Dalam (i) tindak lukosi semata-mata adalah tindakan berbicara atau bertindak tutur, yaitu tindakan mengucapkan sesuatu dengan kata dan makna kalimat sesuai dengan makna kata itu sendiri (secara harfiah) dan makna sintaksis kalimat itu menurut kaidah sintaksisnya. (ii) tindak ilokusioner merupakan tindakan melakukan sesuatu. Di sini kita berbicara tentang maksud, fungsi, atau daya ujaran yang bersangkutan, dan bertanya “Untuk apa ujaran itu dilakukan?” (iii) tindak perlokusioner mengacu pada efek yang dihasilkan penutur dengan mengatakan sesuatu. Seperti efek bagi pendengar oleh makna ujaran kalimat, kemudian menjadi lebih khusus dalam mengungkapkan keadaan.
Klasifikasi untuk membedakan tindak tutur secara umum dibagi ke dalam dua bagian, yakni penggolongan berdasarkan fungsi dan penggolongan berdasarkan konteks situasinya. (Searle, 1986).
Berdasarkan fungsinya

  1. Tindak tutur deklaratif/establisif/isbati, yaitu tindak tutur yang dimaksudkan penuturnya untuk menciptakan hal atau mengubah keadaan lewat ujaran. Penutur memiliki kewenangan untuk mengeluarkan ujaran tertentu dalam konteks yang sesuai. Contoh dalam proses pengumuman, perkawinan, penjatuhan vonis, dan lain sebagainya.
  2. Tindak tutur Representatif, tindak tutur ini sering juga disebut atau bersifat asertif yaitu tindak tutur yang mengikat penuturnya akan kebenaran (yakin) atas apa yang diujarkannya. Yang termasuk ke dalam tindak tutur ini biasanya pernyataan fakta, kesimpulan dan deskripsi mengenai suatu hal.
  3. Tindak tutur ekspresif, tindak tutur yang dimaksudkan penuturnya agar ujarannya diartikan sebagai evaluasi tentang hal yang disebutkan di dalam tuturan itu. Tindak tutur ini merupakan pengungkapan perasaan (ekspresi) apa yang dirasakan penutur baik berupa pernyataan psikologis, permintaan maaf dan ungkapan terimakasih.
  4. Tindak tutur direktif/impositif, merupakan tindak tutur yang dimaksudkan penuturnya agar mitra tutur melakukan tindakan yang disebutkan di dalam tuturan tersebut yang diinginkan oleh sipenutur seperti melakukan perintah, permintaan, atau saran yang bersifat negatif maupun positif.
  5. Tindak tutur komisif, merupakan tindak tutur yang menerangkan komitmen seorang penutur untuk melakukan sesuatu hal yang mengikat penuturnya untuk melaksanakan apa yang disebutkan di dalam tuturannya. Contoh penutur akan melakukan sebuah perjanjian, penolakan, perundingan, dan lain sebagainya.

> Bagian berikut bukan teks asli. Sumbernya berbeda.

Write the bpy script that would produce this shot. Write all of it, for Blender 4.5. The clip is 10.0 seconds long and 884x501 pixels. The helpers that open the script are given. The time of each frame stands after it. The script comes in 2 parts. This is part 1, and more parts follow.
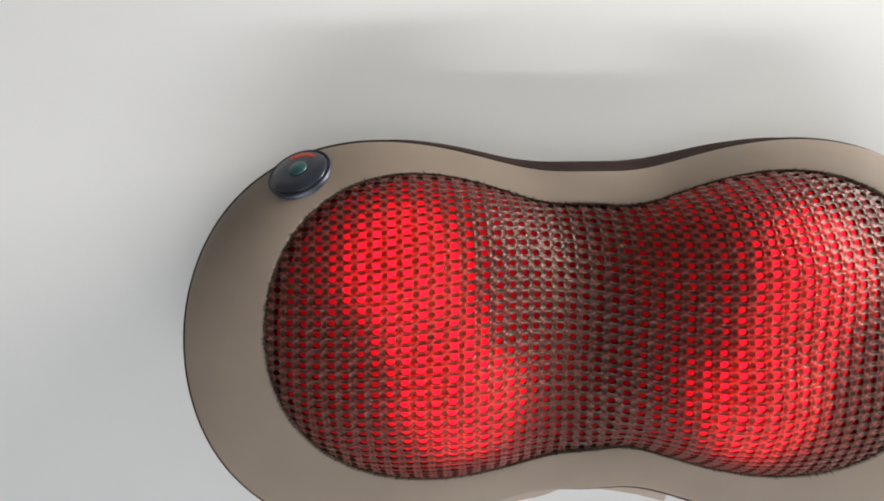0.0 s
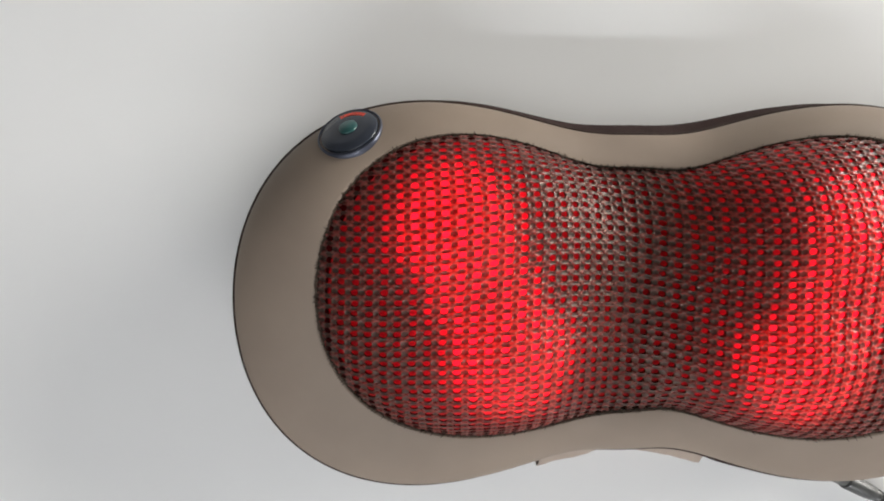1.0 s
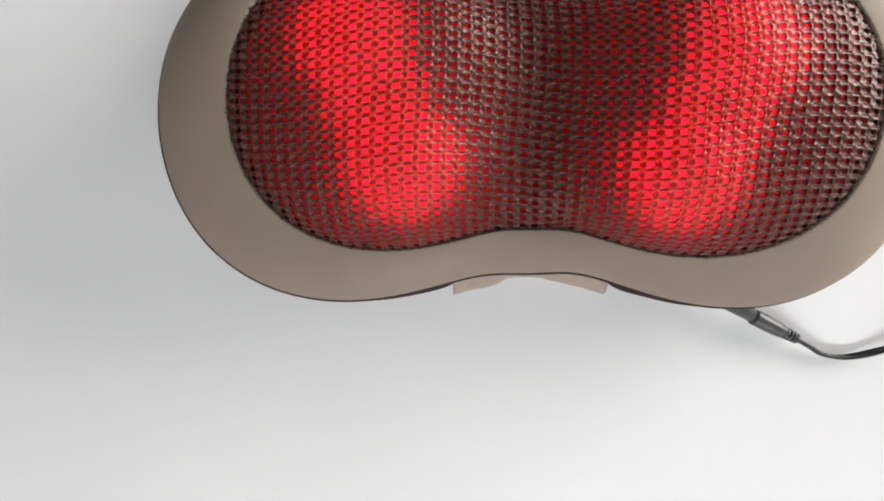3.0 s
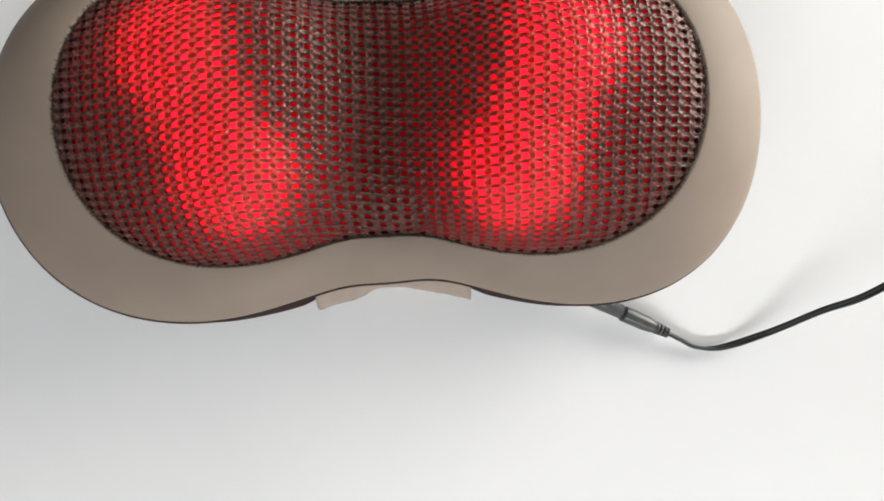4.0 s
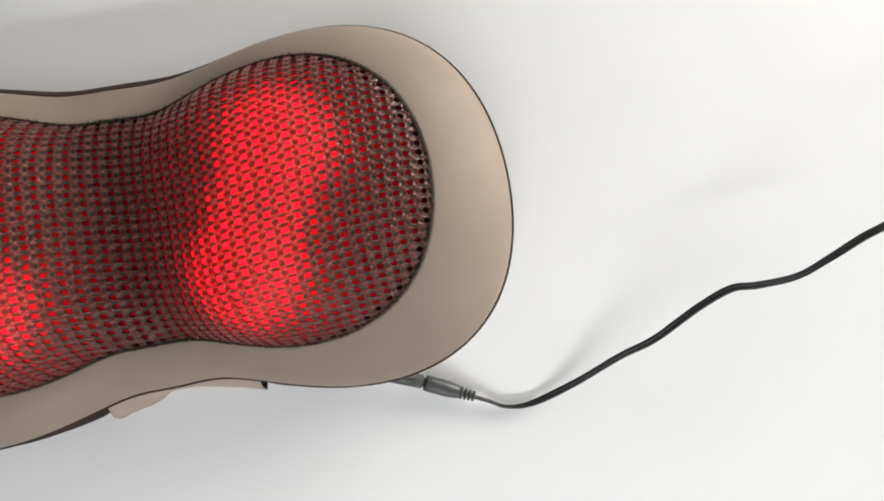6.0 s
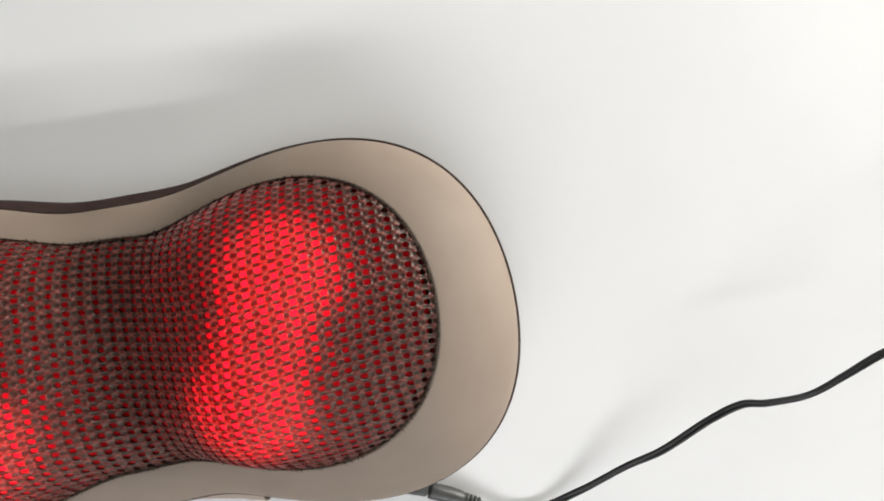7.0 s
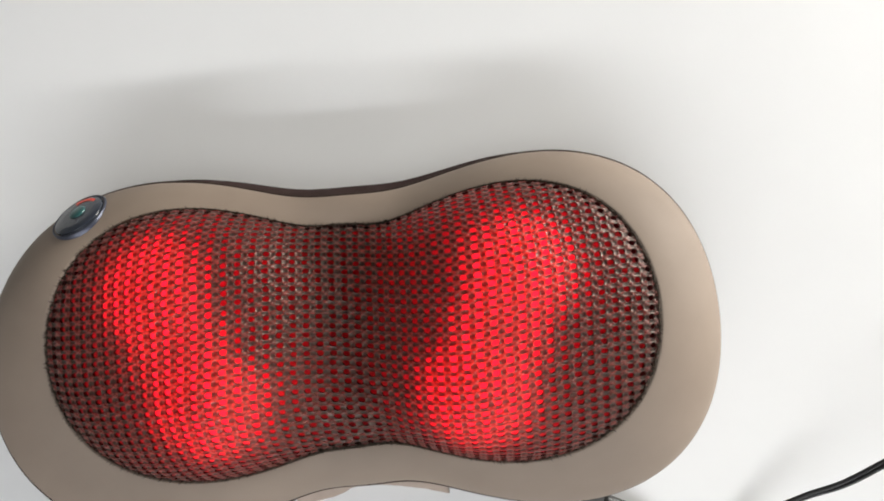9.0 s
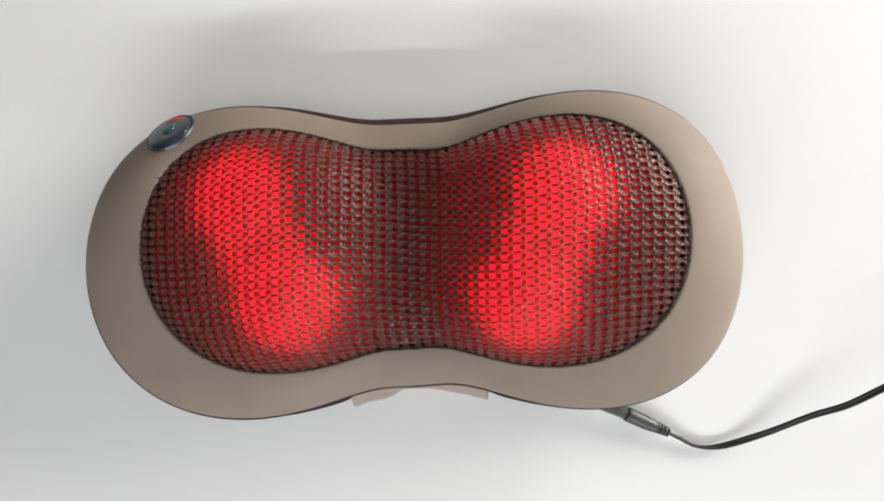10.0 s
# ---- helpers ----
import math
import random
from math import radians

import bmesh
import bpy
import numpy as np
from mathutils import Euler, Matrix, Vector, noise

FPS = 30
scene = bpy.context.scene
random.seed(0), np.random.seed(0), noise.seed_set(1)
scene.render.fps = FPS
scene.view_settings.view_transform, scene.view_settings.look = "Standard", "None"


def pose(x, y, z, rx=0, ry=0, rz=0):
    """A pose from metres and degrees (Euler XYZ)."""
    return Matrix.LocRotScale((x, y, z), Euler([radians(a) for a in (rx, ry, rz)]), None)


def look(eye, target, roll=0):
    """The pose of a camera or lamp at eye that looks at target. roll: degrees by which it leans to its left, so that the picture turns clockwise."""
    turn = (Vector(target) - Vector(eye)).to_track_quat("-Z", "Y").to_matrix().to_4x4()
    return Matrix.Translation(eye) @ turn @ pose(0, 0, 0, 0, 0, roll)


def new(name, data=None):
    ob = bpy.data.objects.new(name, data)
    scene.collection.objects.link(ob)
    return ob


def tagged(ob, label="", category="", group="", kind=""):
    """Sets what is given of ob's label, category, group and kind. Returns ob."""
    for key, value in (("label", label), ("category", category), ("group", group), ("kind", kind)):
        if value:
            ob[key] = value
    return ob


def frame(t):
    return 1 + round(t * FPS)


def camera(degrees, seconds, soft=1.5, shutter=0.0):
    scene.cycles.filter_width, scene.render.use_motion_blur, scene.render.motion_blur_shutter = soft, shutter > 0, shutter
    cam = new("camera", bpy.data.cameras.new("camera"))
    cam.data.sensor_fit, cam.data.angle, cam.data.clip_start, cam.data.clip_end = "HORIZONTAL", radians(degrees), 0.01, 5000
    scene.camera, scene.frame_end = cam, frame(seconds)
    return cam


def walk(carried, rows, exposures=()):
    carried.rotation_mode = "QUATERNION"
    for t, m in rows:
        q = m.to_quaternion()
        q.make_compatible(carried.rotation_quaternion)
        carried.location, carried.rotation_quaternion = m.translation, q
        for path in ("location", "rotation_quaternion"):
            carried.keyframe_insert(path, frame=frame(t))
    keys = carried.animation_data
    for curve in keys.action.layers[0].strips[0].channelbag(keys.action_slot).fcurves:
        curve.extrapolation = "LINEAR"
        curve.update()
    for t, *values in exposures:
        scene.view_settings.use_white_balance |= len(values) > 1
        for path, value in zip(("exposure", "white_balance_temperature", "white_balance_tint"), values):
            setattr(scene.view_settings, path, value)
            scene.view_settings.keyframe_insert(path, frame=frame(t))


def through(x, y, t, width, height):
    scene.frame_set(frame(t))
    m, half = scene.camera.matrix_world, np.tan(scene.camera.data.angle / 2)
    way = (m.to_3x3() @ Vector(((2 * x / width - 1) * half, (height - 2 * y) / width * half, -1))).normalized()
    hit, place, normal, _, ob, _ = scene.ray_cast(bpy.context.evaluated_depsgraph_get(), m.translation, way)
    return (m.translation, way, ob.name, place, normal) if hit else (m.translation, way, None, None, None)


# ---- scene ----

Berdasarkan Konteks Situasinya
Tindak tutur menurut konteks dan situasinya tebagi ke dalam dua jenis yaitu tindak tutur langsung dan tindak tutur tidak langsung. Tindak tutur langsung merupakan  tindak tutur yang langsung diucapkan  penutur sesuai dengan isi dan tujuan ujarannya. Tindak tutur tidak langsung dilakukan penutur saat dirinya tidak mengeluarkan ujaran yang secara eksplisit mencerminkan apa tujuannya seperti memerintah sesuatu (kalimat imperatif) tetapi menggunakan kalimat introgatif.
References
Austin, J. L. 1965. How to do Things with Word. Oxford: Oxford University Press.
Cummings, Louise. 2005. Pragmatics: A multidisciplinary Perspective. New Jersey: Edinburgh University Press.
Levinson, Stephen C. 1983. Pragmatics. Cambridge: Cambridge University Press.

Searle, John R. 1986. Expression and Meaning: Studies in the Theory of Speech Acts. Cambridge: Cambridge University Press.